Crucé por el paso subterráneo la amplia avenida y poco después giré a la izquierda, hacia la colina. La zona de copas seguía animada por los que desayunaban o tomaban un brunch. Las terrazas estaban a media entrada. Unas escaleras me condujeron hasta la iglesia de San Jorge que daba servicio a la pequeña comunidad armenia de la ciudad. El complejo se completaba con un colegio. Wagenstein nos deja unas pinceladas sobre cómo llegaron a la ciudad y su consideración general:

Éstos, los armenios, eran fugitivos de las terribles matanzas de Erzerum, cuando el monte Ararat se puso blanco de dolor y las truchas del lago Van lloraron lágrimas de sangre. Plovdiv fue entonces el primero en dar cobijo a los supervivientes, ofreciéndoles asilo, pan y vino. Vivían en las alturas, cerca de las rocas, donde habían construido su iglesia para que la cruz cristiana sostuviera los cielos cuando éstos se cargaban de nubes y amenazaban con desplomarse sobre la ciudad. Porque los armenios son gente agradecida, decía mi abuelo, y no olvidan el bien que se les ha hecho.

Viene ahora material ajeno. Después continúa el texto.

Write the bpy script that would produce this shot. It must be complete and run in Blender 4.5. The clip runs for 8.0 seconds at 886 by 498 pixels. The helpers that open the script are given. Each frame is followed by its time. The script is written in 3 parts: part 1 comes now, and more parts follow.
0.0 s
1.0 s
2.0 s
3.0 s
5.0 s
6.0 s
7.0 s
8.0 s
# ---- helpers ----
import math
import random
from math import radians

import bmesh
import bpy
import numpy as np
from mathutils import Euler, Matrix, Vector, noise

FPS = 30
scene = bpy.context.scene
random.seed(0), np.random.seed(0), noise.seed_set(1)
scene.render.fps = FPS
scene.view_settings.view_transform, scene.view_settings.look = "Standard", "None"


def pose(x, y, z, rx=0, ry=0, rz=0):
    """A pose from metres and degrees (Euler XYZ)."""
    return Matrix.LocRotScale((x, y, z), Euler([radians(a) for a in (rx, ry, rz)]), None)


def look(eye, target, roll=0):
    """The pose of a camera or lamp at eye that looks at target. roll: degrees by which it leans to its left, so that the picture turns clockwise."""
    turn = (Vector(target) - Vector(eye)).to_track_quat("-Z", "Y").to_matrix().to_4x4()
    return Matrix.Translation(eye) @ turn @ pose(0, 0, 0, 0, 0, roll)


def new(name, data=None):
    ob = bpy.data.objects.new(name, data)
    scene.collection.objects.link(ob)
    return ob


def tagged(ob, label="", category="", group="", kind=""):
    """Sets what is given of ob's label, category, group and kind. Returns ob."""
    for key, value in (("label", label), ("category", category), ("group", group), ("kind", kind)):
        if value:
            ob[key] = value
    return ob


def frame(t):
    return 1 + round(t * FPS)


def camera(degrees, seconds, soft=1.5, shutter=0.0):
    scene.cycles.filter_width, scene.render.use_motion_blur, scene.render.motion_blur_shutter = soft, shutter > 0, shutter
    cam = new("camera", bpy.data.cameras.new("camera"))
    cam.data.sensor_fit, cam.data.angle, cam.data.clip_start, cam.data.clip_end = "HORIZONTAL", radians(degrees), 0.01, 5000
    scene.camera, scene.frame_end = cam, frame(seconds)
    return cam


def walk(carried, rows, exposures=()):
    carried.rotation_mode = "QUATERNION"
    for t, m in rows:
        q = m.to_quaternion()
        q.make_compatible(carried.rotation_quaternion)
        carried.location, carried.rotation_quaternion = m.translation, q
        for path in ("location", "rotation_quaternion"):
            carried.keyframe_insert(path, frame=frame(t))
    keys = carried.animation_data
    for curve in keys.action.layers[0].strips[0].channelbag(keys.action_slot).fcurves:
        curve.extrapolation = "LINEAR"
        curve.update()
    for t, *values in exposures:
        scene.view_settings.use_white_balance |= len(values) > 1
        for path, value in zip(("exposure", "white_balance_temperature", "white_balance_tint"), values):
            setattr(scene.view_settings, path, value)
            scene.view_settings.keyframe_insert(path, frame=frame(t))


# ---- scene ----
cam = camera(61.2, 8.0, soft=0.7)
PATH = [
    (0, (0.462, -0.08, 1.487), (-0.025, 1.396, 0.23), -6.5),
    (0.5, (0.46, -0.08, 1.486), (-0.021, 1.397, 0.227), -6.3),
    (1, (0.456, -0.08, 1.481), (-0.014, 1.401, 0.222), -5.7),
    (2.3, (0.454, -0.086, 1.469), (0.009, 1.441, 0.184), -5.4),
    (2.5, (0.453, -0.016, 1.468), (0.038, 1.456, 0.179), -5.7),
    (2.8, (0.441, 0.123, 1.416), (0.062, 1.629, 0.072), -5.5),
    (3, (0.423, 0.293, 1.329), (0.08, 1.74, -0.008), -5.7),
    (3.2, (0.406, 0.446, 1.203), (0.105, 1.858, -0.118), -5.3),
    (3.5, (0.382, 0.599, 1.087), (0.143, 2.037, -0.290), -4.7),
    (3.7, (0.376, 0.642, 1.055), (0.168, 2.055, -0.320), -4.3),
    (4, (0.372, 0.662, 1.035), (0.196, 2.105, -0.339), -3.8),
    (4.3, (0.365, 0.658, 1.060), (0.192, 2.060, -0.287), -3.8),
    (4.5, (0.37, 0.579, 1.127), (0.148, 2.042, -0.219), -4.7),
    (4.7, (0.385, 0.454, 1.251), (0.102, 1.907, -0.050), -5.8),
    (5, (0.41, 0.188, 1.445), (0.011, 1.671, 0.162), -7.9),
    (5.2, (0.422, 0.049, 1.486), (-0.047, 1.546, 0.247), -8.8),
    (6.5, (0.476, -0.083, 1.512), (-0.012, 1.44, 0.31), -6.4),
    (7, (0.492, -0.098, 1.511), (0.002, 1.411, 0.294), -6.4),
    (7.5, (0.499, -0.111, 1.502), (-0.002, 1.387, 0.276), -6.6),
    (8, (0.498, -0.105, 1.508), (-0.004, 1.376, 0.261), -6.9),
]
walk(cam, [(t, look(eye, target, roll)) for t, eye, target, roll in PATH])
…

Entré en plena celebración, durante el momento de la consagración. Después, el sacerdote cubrió la zona del altar con una cortina que hizo las funciones de iconostasio. La voz del sacerdote era poderosa. Me cautivaron los preciosos cánticos. No pasé más allá de un par de metros de la puerta desde donde hice un par de fotos y traté de captar esos cánticos que parecían querer viajar hasta el entorno de otras comunidades. Me senté y escribí arropado por aquellos fervorosos cánticos. Era la ventaja de visitar iglesias en domingo.

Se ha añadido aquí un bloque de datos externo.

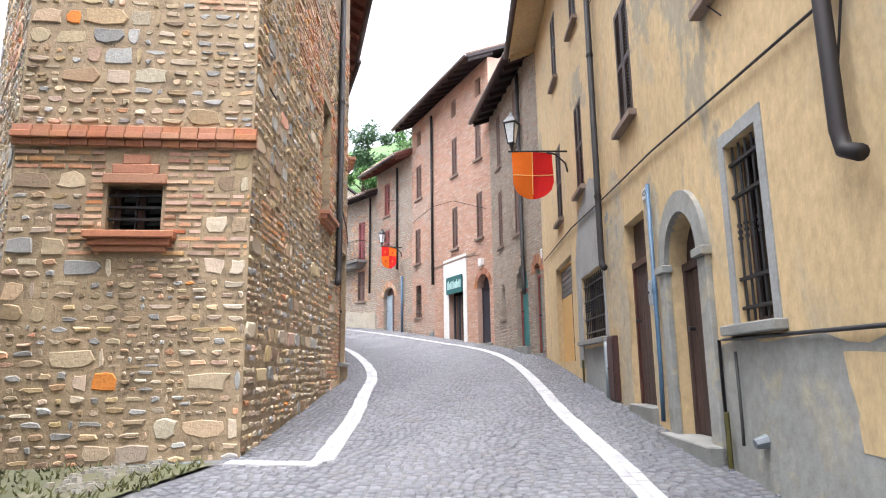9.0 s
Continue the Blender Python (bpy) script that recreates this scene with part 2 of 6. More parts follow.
    joint=mat("sandy_joints", (0.115, 0.114, 0.118), (0.09, 0.09, 0.096), (0.14, 0.136, 0.136), scale=0.5, grain=30, bump=0.4),
    marble=mat("white_marble_strip", (0.40, 0.40, 0.402), (0.32, 0.32, 0.325), (0.30, 0.30, 0.31), scale=3.5, grain=24, bump=0.3, rough=0.7, vary=0.14),
    grass=mat("rough_grass", (0.07, 0.082, 0.02), (0.095, 0.09, 0.03), (0.05, 0.064, 0.018), scale=3, grain=60, bump=0.5, vary=0.2, island=True),
    pebble=stones("pebbles", (0.17, 0.155, 0.13), (0.21, 0.195, 0.17), (0.13, 0.123, 0.11), (0.16, 0.13, 0.09), True),
    soil=mat("mossy_soil", (0.085, 0.08, 0.042), (0.06, 0.064, 0.026), (0.13, 0.115, 0.08), scale=2.5, grain=30, bump=0.6),
    roofwood=mat("dark_eave_boards", (0.03, 0.018, 0.02), (0.022, 0.014, 0.015), rough=0.7, scale=2, grain=40, bump=0.3),
    redeave=mat("red_brown_eave_boards", (0.16, 0.055, 0.04), (0.12, 0.04, 0.03), rough=0.7, scale=2, grain=40, bump=0.3),
    tile=mat("old_roof_tile", (0.24, 0.15, 0.10), (0.18, 0.12, 0.085), (0.15, 0.13, 0.10), scale=2, grain=25, bump=0.4, vary=0.25, island=True),
    gutter=mat("brown_copper_gutter", (0.055, 0.032, 0.03), (0.04, 0.025, 0.024), rough=0.45, scale=3, grain=60, bump=0.05),
    bannero=mat("orange_cloth", (0.60, 0.115, 0.001), (0.53, 0.10, 0.001), rough=1.0, scale=5, grain=300, bump=0.15),
    bannerr=mat("red_cloth", (0.46, 0.004, 0.001), (0.40, 0.003, 0.001), rough=1.0, scale=5, grain=300, bump=0.15),
    bannery=mat("pale_yellow_cord", (0.78, 0.50, 0.16), rough=0.8, scale=5, grain=200, bump=0.1),
    bannerw=mat("white_cloth_mark", (0.7, 0.66, 0.6), rough=0.8, scale=5, grain=200, bump=0.1),
    signblue=mat("blue_enamel_sign", (0.006, 0.075, 0.42), (0.012, 0.09, 0.45), rough=0.35, scale=3, grain=40, bump=0.03),
    signwhite=mat("white_enamel", (0.75, 0.75, 0.74), rough=0.4, scale=3, grain=40, bump=0.03),
    ink=mat("dark_lettering", (0.03, 0.03, 0.035), rough=0.6, scale=3, grain=40, bump=0.02),
    shopsign=mat("dark_teal_sign", (0.01, 0.10, 0.11), (0.008, 0.08, 0.09), rough=0.4, scale=3, grain=40, bump=0.03),
    signtext=mat("pale_cyan_lettering", (0.45, 0.66, 0.64), rough=0.5, scale=3, grain=40, bump=0.02),
    curtain=mat("pale_curtain", (0.55, 0.56, 0.58), (0.42, 0.44, 0.47), rough=0.8, scale=2, grain=60, bump=0.1, streak=(3, 3, 0.4)),
    bluewin=mat("grey_blue_window_panel", (0.30, 0.36, 0.42), (0.24, 0.29, 0.34), rough=0.25, scale=1.5, grain=20, bump=0.05),
    lampglass=mat("milky_lamp_glass", (0.62, 0.66, 0.68), (0.55, 0.58, 0.6), rough=0.25, scale=3, grain=20, bump=0.02),
    # near black, standing in for the unlit depth behind openings
    dark=mat("interior_shade", (0.004, 0.0035, 0.003), rough=0.9, scale=2, grain=20, bump=0.1),
    glass=glass("dark_window_glass"),
    shopglass=glass("shop_glass", (0.008, 0.009, 0.009), 0.03),
    yellowpanel=mat("olive_yellow_display", (0.07, 0.06, 0.008), (0.045, 0.04, 0.006), rough=0.5, scale=2, grain=30, bump=0.05),
    leaf=mat("green_leaves", (0.065, 0.17, 0.022), (0.045, 0.115, 0.018), (0.10, 0.22, 0.035), rough=0.6, scale=0.8, grain=20, bump=0.2, vary=0.35, island=True),
    leafdark=mat("blue_green_leaves", (0.04, 0.10, 0.03), (0.03, 0.075, 0.025), (0.055, 0.13, 0.035), rough=0.6, scale=0.8, grain=20, bump=0.2, vary=0.35, island=True),
    bark=mat("bark", (0.10, 0.075, 0.05), rough=0.9, scale=4, grain=30, bump=0.6),
    hill=mat("wooded_hillside", (0.06, 0.12, 0.025), (0.04, 0.085, 0.02), scale=0.3, grain=4, bump=0.6),
    flower=mat("white_petals", (0.72, 0.72, 0.68), rough=0.7, scale=3, grain=40, bump=0.1),
    redflower=mat("red_petals", (0.5, 0.02, 0.03), rough=0.7, scale=3, grain=40, bump=0.1),
    terracotta=mat("terracotta_pot", (0.30, 0.09, 0.045), (0.24, 0.07, 0.04), scale=3, grain=40, bump=0.2),
    ochrepanel=mat("ochre_garage_panel", (0.56, 0.34, 0.11), (0.50, 0.30, 0.10), scale=0.9, grain=25, bump=0.15, rough=0.6),
    rollshutter=mat("grey_roller_slats", (0.12, 0.125, 0.14), (0.09, 0.095, 0.105), rough=0.4, metal=0.3, scale=3, grain=40, bump=0.05),
)

# ---- mesh helpers ----
class Frame:
    """A facade's own axes: s along it, d out towards the street, z up."""
    def __init__(self, p0, p1, side):
        self.p0, self.p1 = Vector(p0), Vector(p1)
        self.L = (self.p1 - self.p0).length
        self.u = (self.p1 - self.p0) / self.L
        self.n = Vector((self.u.y, -self.u.x)) * side
        self.side = side

    def at(self, s, d, z):
        q = self.p0 + self.u * s + self.n * d
        return (q.x, q.y, z)

WORLD = Frame((0, 0), (1, 0), -1)  # s = x, d = y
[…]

Mi primera decepción fue Nebet Tepe, el complejo arqueológico que coronaba la colina de los guardias (que esa sería su traducción). También recibía el nombre de colina de Museo, siendo Museo el mejor alumno de Orfeo, según leí en Wikipedia. Fue el origen de la ciudad, su primer asentamiento hacia el 4.000 a.C. Quedaba poco de la fortaleza. Lo singular eran sus vistas y tomar el pulso a ese pasado remoto y legendario. Un postigo comunicaba la fortaleza con el río: una inteligente vía de escape.

Una valla impedía el paso. El movimiento de tierras y la presencia de maquinaria auguraba que las obras se prolongarían en el tiempo.

Buscando alternativas a ese mirador me asomé a una casa reconvertida en restaurante con suculenta terraza. Me entraron ganas de abandonar, quitarme la gorra, dejar de sudar y calzarme un refresco o una cerveza. Lo hubiera hecho una hora después. Pero el viajero es sacrificado y si no considera cumplidos sus objetivos se ve en la obligación de continuar. Quedaban demasiados atractivos para dejarse vencer por el impertinente calor.